I call Tucker and we wish each other a Happy Election Day. “There have already been some glitches up here,” he says. “They didn’t have me listed.”

“What? You’re kidding. How could that be?”

“I don’t know, but luckily I’d brought a registration card just in case there was any confusion with my change of address. The guy checking me in said they’d had about a hundred similar problems. And this was early.”


“I know. But it’s going to be okay, Mom. It’s going to go well.”

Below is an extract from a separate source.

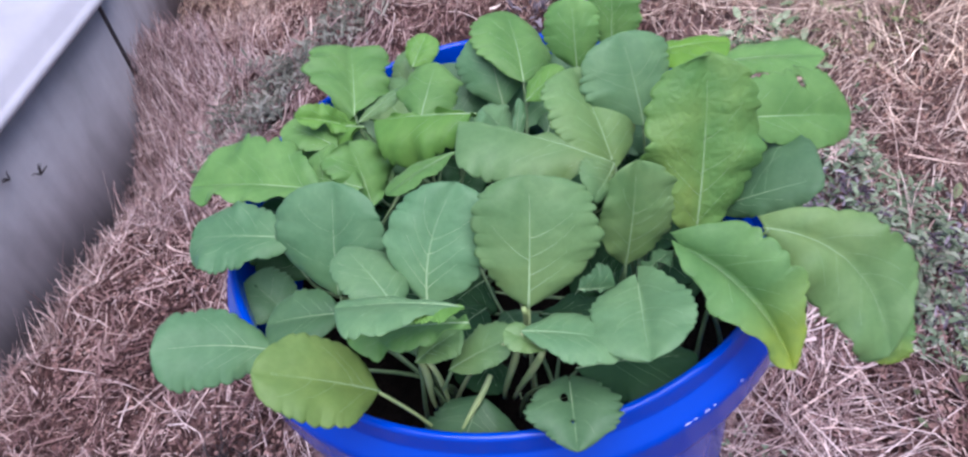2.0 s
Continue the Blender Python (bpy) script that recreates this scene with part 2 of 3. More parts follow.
STRAW = island_material("dry_straw", [(0.0, (0.065, 0.031, 0.029)), (0.4, (0.22, 0.125, 0.114)), (0.75, (0.46, 0.31, 0.275)), (1.0, (0.86, 0.66, 0.56))])
STRAW_PALE = island_material("bleached_straw", [(0.0, (0.14, 0.084, 0.076)), (0.5, (0.42, 0.30, 0.27)), (1.0, (0.88, 0.71, 0.63))])
LITTER = island_material("brown_litter", [(0.0, (0.026, 0.013, 0.012)), (0.6, (0.145, 0.076, 0.064)), (1.0, (0.38, 0.235, 0.195))])
STRAW_FUZZ = island_material("bleached_grass", [(0.0, (0.11, 0.062, 0.057)), (0.5, (0.38, 0.255, 0.235)), (1.0, (0.80, 0.66, 0.61))])
WEED = island_material("low_weeds", [(0.0, (0.085, 0.13, 0.07)), (0.5, (0.185, 0.25, 0.14)), (1.0, (0.37, 0.41, 0.30))], 0.6, 0.3)
WEED_OLIVE = island_material("olive_weeds", [(0.0, (0.09, 0.115, 0.05)), (0.6, (0.16, 0.185, 0.085)), (1.0, (0.27, 0.25, 0.14))], 0.6, 0.3)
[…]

We say good-bye and I turn to rummaging through my underwear drawer in search of my flag pin, but can’t find it. A white turtleneck and a red and blue scarf will do the trick. Today, wearing patriotic colors feels right. “Oh beautiful for spacious skies…” begins another loop through my mind and I hum as I grab my purse and make sure my license is in my wallet. Of course it is. Where else would it be?

I am stuck on the first verse of “America,” so I decide to check Google for the lyrics. I type, “What are the words to ‘America the Beautiful’?” The site opens with a graphic of the flag waving above the White House. A tinny rendering of the melody issues from my MacBook. I hadn’t expected the music and tears spring to my eyes. What’s that all about? This is an emotional day, even more than I realized, I guess.

I scan the lyrics; the song is longer than I’d thought. Some of the words seem dated. Others pertain almost eerily to current events: “America! America! God shed his grace on thee ‘til selfish gain no longer stain the banner of the free.”

Blowing kisses to the cats, I lock the door and head out to the car. An Obama sticker is on my rear bumper, an Obama yard sign posted in front of the rhododendron bush by the road. They remind me to take the pins off my purse; no campaign paraphernalia allowed within, what, 75 feet of the voting booths?

On the radio, soundbytes of McCain and Obama play over “America the Beautiful.” I hum along quietly as I drive under spacious skies to the elementary school to cast my vote.